§ Aim: Write out again exactly the lines from the one containing "Write a Blender" through the one containing "scene = bpy.context.scene", both included, and omit the pictures.

§ Extracted data:
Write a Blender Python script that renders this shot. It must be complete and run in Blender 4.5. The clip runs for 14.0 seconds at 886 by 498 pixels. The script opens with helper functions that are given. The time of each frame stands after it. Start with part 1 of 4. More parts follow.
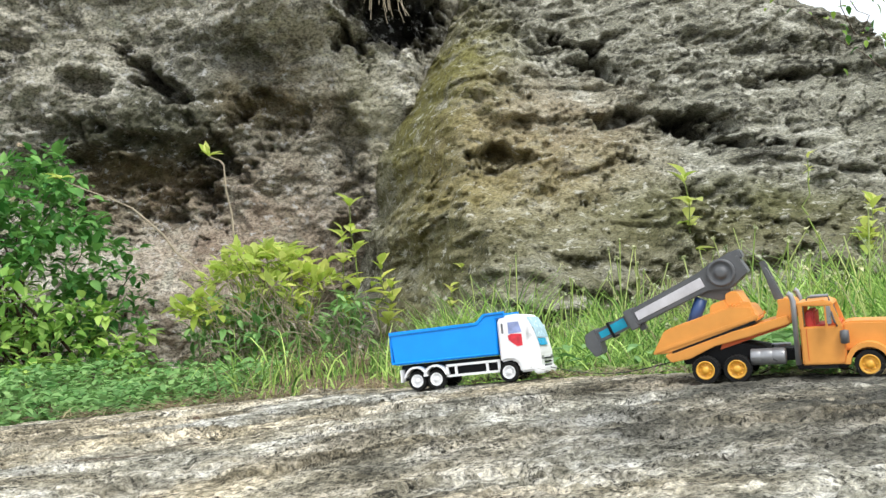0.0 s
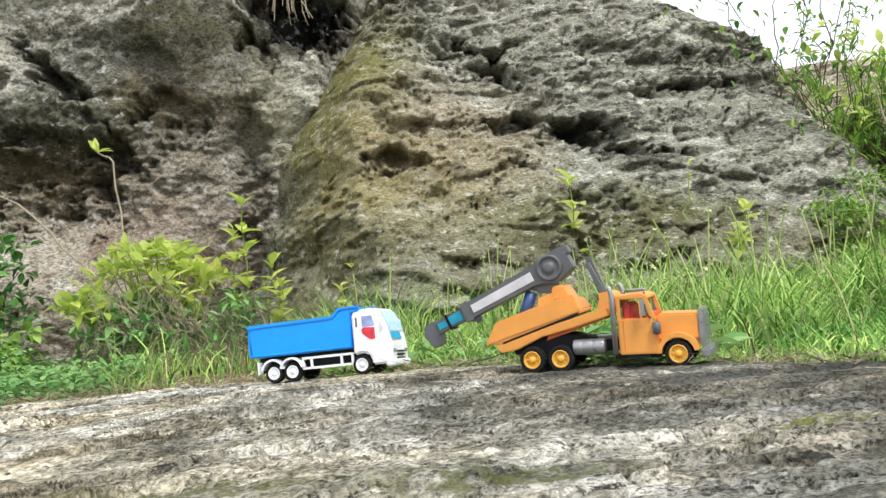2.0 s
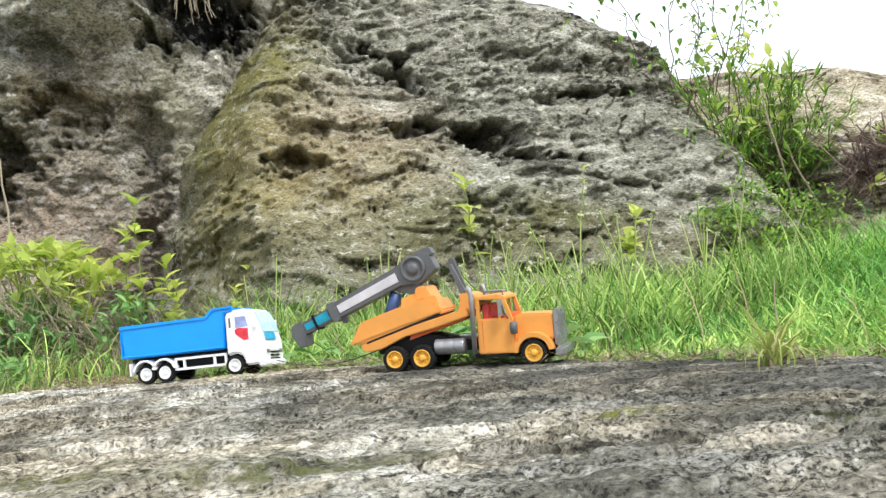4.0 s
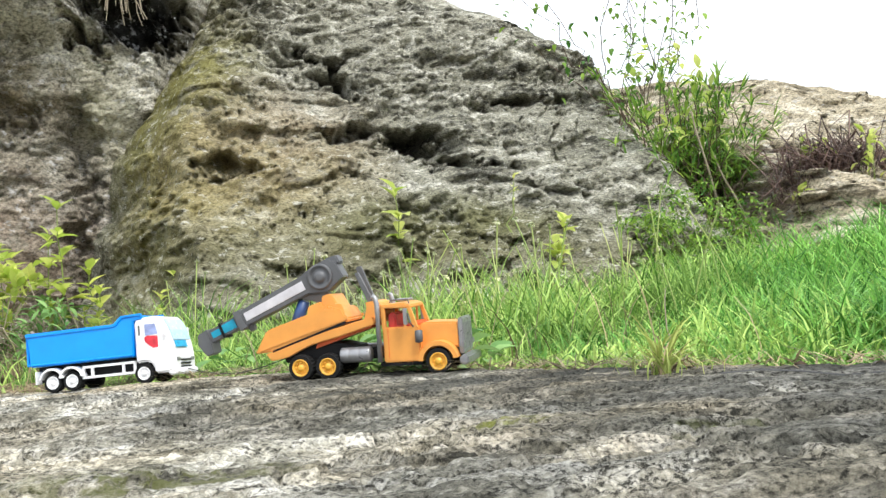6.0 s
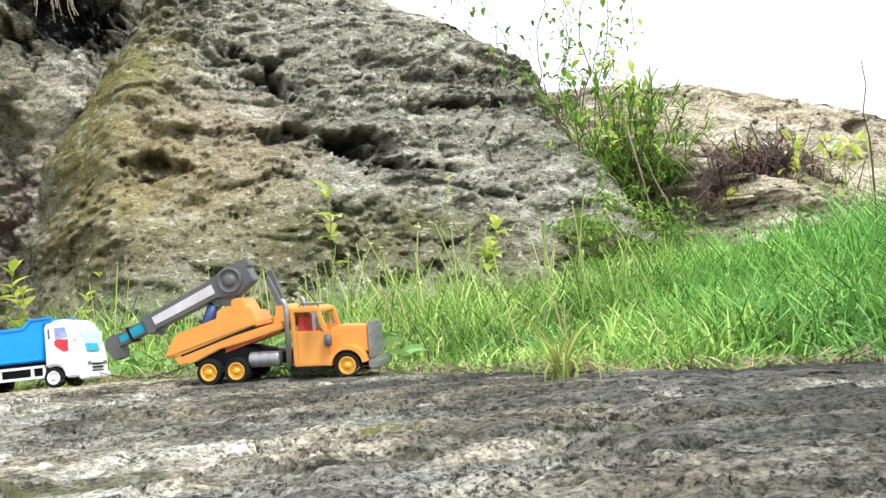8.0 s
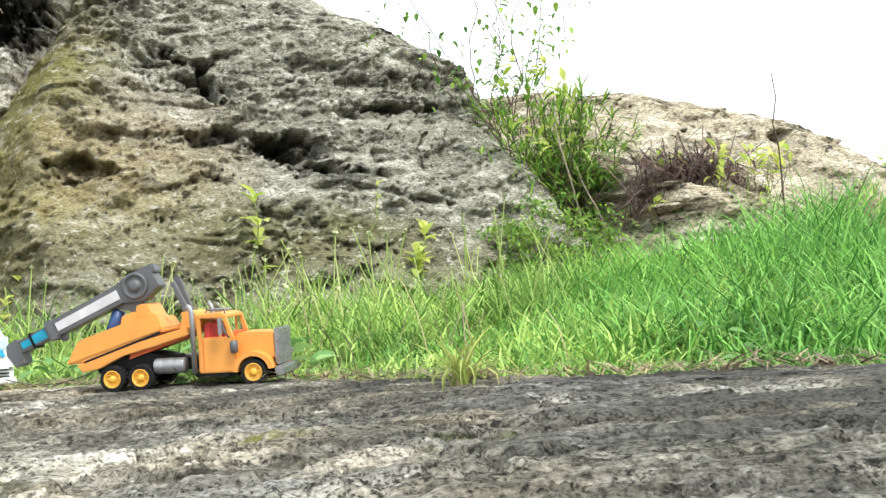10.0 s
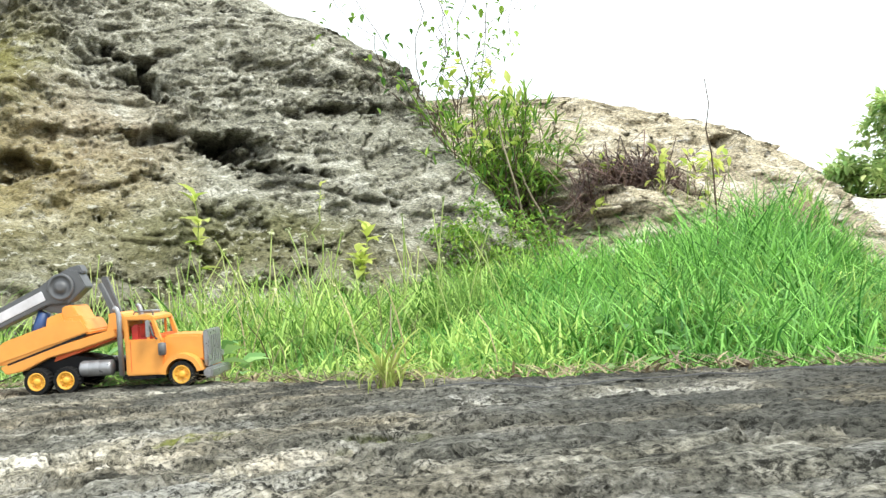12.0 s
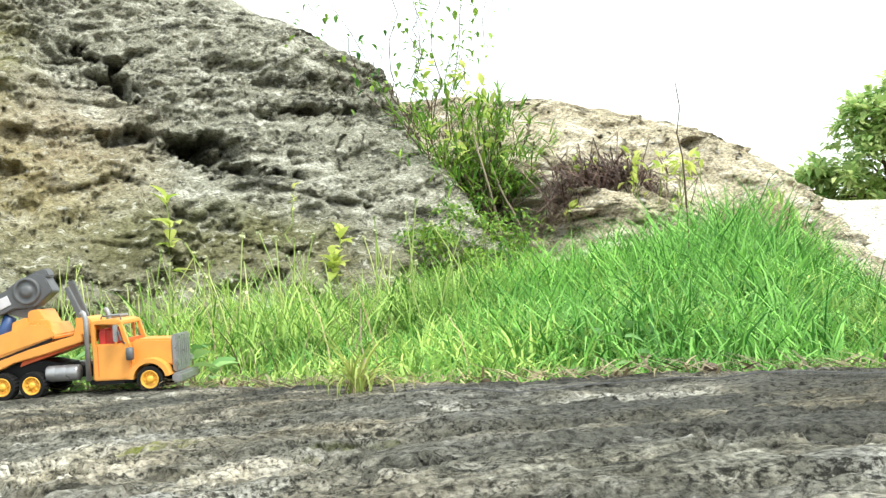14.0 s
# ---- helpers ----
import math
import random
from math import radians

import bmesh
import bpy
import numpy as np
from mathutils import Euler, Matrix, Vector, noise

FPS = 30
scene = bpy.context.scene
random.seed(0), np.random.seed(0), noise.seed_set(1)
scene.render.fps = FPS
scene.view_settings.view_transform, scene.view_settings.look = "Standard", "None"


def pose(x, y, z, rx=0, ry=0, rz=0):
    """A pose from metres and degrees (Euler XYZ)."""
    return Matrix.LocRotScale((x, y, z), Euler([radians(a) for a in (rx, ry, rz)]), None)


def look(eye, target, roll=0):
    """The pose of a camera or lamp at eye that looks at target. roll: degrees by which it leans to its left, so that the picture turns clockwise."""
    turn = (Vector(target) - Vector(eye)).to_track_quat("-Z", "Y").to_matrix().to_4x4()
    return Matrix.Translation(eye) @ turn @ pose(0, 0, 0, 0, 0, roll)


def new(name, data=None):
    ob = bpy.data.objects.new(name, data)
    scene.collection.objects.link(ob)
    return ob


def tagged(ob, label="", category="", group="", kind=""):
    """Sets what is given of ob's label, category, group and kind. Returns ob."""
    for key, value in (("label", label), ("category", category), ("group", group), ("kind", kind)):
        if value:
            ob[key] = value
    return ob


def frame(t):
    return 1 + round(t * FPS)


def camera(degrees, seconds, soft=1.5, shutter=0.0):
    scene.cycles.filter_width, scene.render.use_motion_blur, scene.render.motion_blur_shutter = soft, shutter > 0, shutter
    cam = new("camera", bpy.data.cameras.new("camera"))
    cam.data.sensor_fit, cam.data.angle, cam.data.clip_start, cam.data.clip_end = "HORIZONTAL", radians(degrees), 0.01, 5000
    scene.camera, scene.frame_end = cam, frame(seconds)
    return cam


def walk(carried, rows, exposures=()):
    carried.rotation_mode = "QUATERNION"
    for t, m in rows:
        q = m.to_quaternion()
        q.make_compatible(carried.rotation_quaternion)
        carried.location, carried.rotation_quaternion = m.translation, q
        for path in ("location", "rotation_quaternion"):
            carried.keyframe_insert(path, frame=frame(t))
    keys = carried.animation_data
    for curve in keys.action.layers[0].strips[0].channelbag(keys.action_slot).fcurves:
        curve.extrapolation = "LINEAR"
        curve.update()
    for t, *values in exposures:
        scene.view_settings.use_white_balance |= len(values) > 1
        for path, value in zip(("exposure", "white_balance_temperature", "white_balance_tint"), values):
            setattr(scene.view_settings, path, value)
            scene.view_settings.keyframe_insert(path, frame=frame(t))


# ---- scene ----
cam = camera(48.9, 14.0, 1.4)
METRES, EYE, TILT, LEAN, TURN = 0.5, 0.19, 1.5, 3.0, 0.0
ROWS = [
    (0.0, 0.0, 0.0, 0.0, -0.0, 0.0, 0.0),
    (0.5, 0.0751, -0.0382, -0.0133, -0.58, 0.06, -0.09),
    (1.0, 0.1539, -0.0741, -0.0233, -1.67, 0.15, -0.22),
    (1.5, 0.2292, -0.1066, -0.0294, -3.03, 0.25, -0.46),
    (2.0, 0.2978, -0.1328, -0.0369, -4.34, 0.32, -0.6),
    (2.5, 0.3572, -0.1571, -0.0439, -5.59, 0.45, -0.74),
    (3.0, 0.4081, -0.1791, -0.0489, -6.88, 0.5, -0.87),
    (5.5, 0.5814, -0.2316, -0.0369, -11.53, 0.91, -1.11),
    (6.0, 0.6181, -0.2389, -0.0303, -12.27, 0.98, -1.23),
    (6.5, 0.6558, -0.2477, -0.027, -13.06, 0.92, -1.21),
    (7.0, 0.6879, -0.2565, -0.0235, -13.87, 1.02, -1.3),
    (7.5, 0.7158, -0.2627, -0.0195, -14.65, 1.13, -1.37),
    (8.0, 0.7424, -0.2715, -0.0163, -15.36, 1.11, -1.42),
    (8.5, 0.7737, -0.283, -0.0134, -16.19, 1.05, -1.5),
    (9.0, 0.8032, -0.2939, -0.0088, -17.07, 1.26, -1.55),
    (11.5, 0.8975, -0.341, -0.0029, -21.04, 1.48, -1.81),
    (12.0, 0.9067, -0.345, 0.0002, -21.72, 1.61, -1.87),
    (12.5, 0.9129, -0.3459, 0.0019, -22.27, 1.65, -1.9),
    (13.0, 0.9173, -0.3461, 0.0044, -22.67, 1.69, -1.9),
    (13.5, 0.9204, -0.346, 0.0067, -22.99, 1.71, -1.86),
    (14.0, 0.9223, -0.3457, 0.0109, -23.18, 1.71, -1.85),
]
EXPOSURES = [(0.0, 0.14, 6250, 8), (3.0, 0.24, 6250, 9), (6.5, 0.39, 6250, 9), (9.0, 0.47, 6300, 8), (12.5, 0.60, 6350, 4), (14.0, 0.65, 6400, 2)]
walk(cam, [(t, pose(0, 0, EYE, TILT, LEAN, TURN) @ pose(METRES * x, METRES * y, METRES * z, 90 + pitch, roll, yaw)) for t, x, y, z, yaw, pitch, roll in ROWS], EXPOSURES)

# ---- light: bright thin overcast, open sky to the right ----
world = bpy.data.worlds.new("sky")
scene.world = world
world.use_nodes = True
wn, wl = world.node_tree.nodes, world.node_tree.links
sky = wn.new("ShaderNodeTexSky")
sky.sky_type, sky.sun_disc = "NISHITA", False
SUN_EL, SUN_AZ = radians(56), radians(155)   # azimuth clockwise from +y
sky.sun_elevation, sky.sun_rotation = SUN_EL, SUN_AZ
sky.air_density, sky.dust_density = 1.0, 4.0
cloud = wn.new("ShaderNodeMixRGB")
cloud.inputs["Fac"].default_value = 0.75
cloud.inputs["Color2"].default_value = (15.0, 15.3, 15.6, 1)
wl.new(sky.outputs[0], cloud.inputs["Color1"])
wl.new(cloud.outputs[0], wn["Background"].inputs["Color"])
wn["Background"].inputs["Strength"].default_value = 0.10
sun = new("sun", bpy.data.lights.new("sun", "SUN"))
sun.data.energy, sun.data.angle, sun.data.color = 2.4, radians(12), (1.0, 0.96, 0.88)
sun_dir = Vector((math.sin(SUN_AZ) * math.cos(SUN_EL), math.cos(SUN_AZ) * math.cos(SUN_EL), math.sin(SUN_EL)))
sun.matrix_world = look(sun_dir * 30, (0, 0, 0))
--
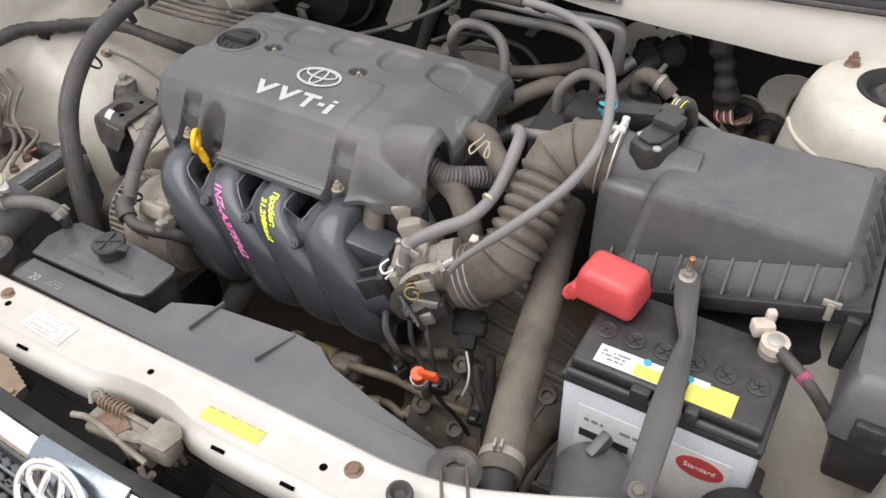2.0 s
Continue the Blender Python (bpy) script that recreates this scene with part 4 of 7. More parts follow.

§ Reply to the exercise:
Write a Blender Python script that renders this shot. It must be complete and run in Blender 4.5. The clip runs for 14.0 seconds at 886 by 498 pixels. The script opens with helper functions that are given. The time of each frame stands after it. Start with part 1 of 4. More parts follow.
0.0 s
2.0 s
4.0 s
6.0 s
8.0 s
10.0 s
12.0 s
14.0 s
# ---- helpers ----
import math
import random
from math import radians

import bmesh
import bpy
import numpy as np
from mathutils import Euler, Matrix, Vector, noise

FPS = 30
scene = bpy.context.scene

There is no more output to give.